In the country, especially in the wine districts where the merrymaking sometimes lasts for days, these festivals are beautiful. In the city it depends largely, of course, on how much the commercial spirit enters into it; but whether they are beautiful or the reverse, they are always entertaining. Single streets, for instance, in San Francisco, are always having carnivals. The street elects a king and queen, plasters itself with bunting, arches itself with electric lights, lines its curbs with temporary booths, fills its corners with shows, sells confetti until the pedestrian swims in it—and then whoops it up for a week. All around, north, south, east, west, every other street is jet-black, sleeping decorously, ignoring utterly that blare of color, that blaze of light, that boom of noise around the corner. They should worry—they're going to have a carnival themselves next week.

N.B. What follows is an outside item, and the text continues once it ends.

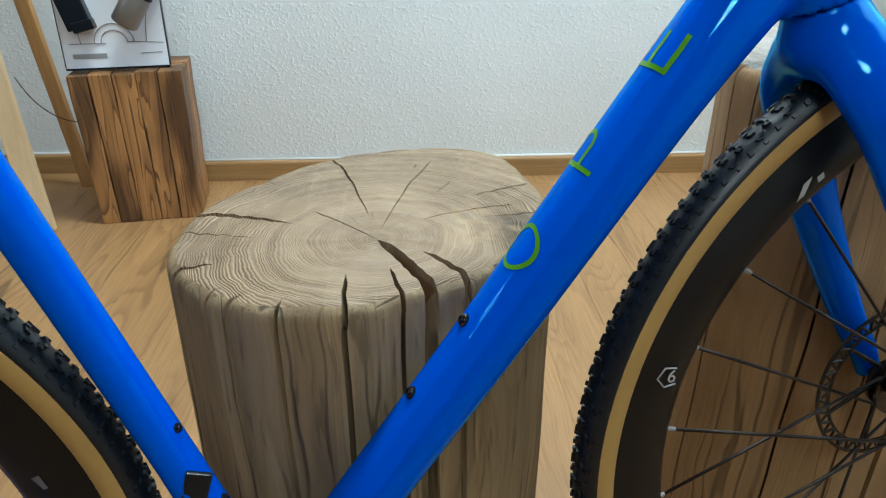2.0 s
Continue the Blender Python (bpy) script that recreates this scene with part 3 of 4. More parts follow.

Apropos, a San Francisco paper opened its story of one of these affairs with the following sentence: "Last night (shall we call him Hans Schmidt?) was crowned with great pomp and ceremony king of the—Street Carnival, and fifteen minutes later, with no pomp and ceremony whatever, he was arrested for petty larceny." Billy Jordan was made King of the Fillmore Street Carnival. Now Billy Jordan, who was over eighty years of age, had served as announcer for every big boxing contest in San Francisco since—well, let's say, since San Francisco was born. He always ends his ring announcement with the words, "Let her go!" The reporters say that in the crown and sceptre, the velvet and ermine of a king, he opened the Fillmore Street Carnival with "Let her go!". And for myself, I choose to believe that story. The queen of this carnival—her first name was Manila, by the way—a pretty girl of course, was a picturesque detail in the city life for a week. In velvet, ermine and brilliant crown, she was always flashing from place to place in an automobile, surrounded by a group, equally pretty, of ladies in waiting. When the deep, cylindrical cistern-like reservoir on Twin Peaks was finished, they opened it with a dance; when the Stockton street tunnel was finished, they opened it with a dance; when the morgue was completed they opened that with a reception.